**RECORDS FOR THIS TASK**
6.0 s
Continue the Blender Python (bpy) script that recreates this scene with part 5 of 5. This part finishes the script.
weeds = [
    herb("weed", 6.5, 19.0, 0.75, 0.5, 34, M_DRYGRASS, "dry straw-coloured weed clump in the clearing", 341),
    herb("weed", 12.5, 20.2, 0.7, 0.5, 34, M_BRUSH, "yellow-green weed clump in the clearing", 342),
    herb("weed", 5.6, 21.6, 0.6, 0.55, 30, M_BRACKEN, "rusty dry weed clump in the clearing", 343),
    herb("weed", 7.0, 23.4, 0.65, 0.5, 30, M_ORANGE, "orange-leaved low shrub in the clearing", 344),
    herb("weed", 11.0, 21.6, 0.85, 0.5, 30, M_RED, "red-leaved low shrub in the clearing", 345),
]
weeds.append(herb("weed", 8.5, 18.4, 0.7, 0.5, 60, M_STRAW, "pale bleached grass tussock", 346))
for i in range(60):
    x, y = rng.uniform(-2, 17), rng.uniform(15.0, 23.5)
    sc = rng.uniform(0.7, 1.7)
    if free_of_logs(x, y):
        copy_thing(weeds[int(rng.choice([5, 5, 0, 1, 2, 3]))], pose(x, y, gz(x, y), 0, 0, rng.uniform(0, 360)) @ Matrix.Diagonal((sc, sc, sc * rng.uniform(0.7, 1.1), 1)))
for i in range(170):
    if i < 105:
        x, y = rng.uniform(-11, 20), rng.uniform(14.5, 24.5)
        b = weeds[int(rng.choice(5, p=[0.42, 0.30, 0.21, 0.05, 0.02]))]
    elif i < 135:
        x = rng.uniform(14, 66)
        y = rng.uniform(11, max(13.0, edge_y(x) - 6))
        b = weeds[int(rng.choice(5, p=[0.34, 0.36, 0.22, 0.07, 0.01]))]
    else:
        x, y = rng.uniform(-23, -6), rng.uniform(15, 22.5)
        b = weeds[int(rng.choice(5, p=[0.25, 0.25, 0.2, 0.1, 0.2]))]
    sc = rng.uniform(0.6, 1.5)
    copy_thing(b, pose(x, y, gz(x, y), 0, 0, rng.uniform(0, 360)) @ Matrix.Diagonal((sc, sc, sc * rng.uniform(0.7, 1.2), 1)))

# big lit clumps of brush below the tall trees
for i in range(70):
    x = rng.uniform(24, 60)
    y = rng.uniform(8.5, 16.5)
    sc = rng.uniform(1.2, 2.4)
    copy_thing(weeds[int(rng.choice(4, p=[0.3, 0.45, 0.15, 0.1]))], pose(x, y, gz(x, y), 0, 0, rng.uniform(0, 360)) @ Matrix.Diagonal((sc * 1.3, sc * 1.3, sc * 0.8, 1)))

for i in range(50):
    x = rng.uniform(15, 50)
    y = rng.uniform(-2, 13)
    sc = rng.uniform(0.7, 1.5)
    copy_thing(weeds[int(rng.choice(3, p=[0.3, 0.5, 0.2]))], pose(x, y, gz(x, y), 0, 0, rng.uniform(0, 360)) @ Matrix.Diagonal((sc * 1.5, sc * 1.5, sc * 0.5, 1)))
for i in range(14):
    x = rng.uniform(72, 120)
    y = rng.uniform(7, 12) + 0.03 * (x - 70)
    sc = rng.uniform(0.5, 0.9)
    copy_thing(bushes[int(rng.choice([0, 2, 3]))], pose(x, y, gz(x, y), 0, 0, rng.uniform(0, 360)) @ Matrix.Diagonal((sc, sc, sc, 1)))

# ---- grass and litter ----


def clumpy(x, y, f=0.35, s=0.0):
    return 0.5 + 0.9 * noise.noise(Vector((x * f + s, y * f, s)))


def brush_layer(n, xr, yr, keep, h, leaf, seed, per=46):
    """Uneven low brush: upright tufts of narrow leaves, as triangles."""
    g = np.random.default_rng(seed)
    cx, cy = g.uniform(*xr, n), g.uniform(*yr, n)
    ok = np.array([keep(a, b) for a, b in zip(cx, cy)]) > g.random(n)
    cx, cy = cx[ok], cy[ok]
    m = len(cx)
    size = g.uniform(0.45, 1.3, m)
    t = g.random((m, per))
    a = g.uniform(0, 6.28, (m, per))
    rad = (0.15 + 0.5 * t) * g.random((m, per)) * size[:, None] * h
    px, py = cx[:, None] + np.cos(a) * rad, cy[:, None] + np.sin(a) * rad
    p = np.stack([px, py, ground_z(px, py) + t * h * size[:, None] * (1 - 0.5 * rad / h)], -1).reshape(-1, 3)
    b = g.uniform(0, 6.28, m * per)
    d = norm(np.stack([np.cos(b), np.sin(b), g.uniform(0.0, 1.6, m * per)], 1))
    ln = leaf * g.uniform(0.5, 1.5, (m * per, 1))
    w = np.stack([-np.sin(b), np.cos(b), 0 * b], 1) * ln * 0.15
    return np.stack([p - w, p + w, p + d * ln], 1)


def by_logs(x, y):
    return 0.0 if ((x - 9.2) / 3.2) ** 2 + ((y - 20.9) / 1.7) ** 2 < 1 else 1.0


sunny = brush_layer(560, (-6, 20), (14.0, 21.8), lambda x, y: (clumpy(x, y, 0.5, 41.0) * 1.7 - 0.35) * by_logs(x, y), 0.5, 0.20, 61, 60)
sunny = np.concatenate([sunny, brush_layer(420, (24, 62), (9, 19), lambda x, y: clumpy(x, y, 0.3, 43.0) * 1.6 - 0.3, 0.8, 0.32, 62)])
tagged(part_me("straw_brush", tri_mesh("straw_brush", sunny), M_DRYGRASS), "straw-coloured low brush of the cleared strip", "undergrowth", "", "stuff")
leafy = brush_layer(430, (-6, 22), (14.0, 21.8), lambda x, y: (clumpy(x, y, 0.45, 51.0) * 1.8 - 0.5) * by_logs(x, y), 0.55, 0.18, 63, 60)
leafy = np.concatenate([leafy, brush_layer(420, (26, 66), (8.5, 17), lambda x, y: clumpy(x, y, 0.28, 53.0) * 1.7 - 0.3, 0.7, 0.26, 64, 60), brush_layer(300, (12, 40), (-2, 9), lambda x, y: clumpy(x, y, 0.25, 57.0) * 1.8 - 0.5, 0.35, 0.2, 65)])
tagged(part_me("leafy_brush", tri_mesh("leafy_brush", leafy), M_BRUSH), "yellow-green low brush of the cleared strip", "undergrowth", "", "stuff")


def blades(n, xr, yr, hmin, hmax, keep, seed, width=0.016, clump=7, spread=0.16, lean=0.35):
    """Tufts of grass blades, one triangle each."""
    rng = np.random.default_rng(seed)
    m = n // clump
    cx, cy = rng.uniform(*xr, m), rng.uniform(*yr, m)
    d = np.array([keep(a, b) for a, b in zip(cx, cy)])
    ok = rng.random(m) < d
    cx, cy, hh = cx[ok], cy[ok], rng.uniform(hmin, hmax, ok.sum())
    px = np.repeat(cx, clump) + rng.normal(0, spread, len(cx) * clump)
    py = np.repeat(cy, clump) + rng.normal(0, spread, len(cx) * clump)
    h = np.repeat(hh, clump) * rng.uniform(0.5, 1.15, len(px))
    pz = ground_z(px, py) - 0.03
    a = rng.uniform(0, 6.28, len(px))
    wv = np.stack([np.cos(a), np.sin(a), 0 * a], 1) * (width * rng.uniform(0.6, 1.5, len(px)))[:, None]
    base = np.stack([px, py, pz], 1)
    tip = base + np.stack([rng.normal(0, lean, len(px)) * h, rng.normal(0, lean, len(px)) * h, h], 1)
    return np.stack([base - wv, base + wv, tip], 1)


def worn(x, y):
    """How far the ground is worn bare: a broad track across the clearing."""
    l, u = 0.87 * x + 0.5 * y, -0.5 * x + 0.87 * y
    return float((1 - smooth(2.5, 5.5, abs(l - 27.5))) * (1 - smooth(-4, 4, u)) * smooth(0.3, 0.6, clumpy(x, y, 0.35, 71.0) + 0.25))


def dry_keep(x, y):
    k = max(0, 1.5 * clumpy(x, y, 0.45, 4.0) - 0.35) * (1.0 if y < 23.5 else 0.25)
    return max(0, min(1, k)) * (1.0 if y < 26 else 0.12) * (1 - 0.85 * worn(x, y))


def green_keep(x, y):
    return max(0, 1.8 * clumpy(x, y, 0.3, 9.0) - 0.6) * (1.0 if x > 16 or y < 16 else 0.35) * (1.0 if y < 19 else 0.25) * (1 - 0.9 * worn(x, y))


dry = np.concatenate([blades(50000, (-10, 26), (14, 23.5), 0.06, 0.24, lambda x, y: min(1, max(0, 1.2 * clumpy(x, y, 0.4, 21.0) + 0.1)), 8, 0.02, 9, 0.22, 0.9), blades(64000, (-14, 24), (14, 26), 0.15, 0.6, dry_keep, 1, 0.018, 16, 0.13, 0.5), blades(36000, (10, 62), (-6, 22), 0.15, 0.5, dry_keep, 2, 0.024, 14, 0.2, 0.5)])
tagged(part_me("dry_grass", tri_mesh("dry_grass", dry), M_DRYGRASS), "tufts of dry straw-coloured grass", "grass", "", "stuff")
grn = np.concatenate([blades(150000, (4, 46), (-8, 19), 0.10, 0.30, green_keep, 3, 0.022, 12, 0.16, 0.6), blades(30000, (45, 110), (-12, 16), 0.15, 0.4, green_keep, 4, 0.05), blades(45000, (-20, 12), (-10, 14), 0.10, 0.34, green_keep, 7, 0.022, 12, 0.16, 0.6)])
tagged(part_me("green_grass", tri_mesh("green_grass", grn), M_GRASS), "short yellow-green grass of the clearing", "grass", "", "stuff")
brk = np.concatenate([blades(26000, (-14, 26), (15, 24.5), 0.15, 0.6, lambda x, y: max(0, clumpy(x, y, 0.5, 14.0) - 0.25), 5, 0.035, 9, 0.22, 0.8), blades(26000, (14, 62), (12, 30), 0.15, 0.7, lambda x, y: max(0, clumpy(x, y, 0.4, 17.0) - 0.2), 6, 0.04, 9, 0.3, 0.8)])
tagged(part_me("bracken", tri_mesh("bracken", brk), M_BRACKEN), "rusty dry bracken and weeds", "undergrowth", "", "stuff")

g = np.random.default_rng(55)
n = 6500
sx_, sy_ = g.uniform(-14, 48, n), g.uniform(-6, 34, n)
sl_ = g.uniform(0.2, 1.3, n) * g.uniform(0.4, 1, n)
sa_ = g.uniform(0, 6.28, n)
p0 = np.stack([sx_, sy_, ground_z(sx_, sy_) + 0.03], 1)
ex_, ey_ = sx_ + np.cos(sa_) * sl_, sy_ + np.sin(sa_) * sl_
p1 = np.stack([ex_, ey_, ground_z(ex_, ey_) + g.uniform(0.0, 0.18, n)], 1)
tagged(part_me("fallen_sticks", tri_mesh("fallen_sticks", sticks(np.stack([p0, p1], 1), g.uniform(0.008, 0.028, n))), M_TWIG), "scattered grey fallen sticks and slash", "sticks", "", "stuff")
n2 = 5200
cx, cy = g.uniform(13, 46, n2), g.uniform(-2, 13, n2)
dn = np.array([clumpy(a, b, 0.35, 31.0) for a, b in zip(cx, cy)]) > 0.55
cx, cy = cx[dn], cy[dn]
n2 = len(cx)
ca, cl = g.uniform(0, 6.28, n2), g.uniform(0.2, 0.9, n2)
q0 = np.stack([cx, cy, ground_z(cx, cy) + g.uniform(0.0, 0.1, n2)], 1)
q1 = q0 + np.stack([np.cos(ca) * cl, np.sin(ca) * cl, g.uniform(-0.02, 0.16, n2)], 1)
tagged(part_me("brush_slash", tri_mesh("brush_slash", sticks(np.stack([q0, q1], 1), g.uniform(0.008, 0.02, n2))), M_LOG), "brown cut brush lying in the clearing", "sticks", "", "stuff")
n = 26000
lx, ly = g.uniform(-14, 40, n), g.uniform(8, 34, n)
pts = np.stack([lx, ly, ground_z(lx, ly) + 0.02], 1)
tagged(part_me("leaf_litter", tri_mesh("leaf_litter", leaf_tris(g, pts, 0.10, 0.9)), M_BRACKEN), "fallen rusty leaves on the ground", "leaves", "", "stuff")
---
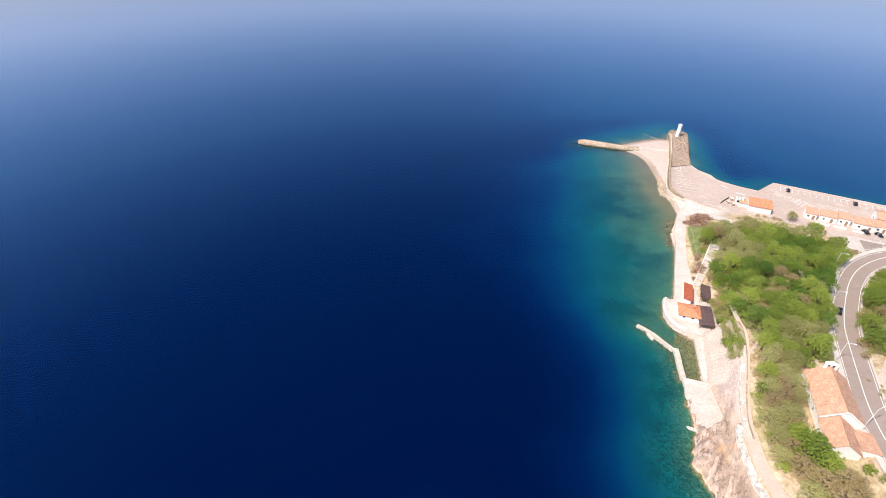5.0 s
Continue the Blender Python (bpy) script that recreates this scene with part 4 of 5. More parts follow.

**PROBLEM TO SOLVE**
Extract, from the material above, each line holding the word "with".

**RESPONSE BELOW**
Continue the Blender Python (bpy) script that recreates this scene with part 5 of 5. This part finishes the script.
Continue the Blender Python (bpy) script that recreates this scene with part 4 of 5. More parts follow.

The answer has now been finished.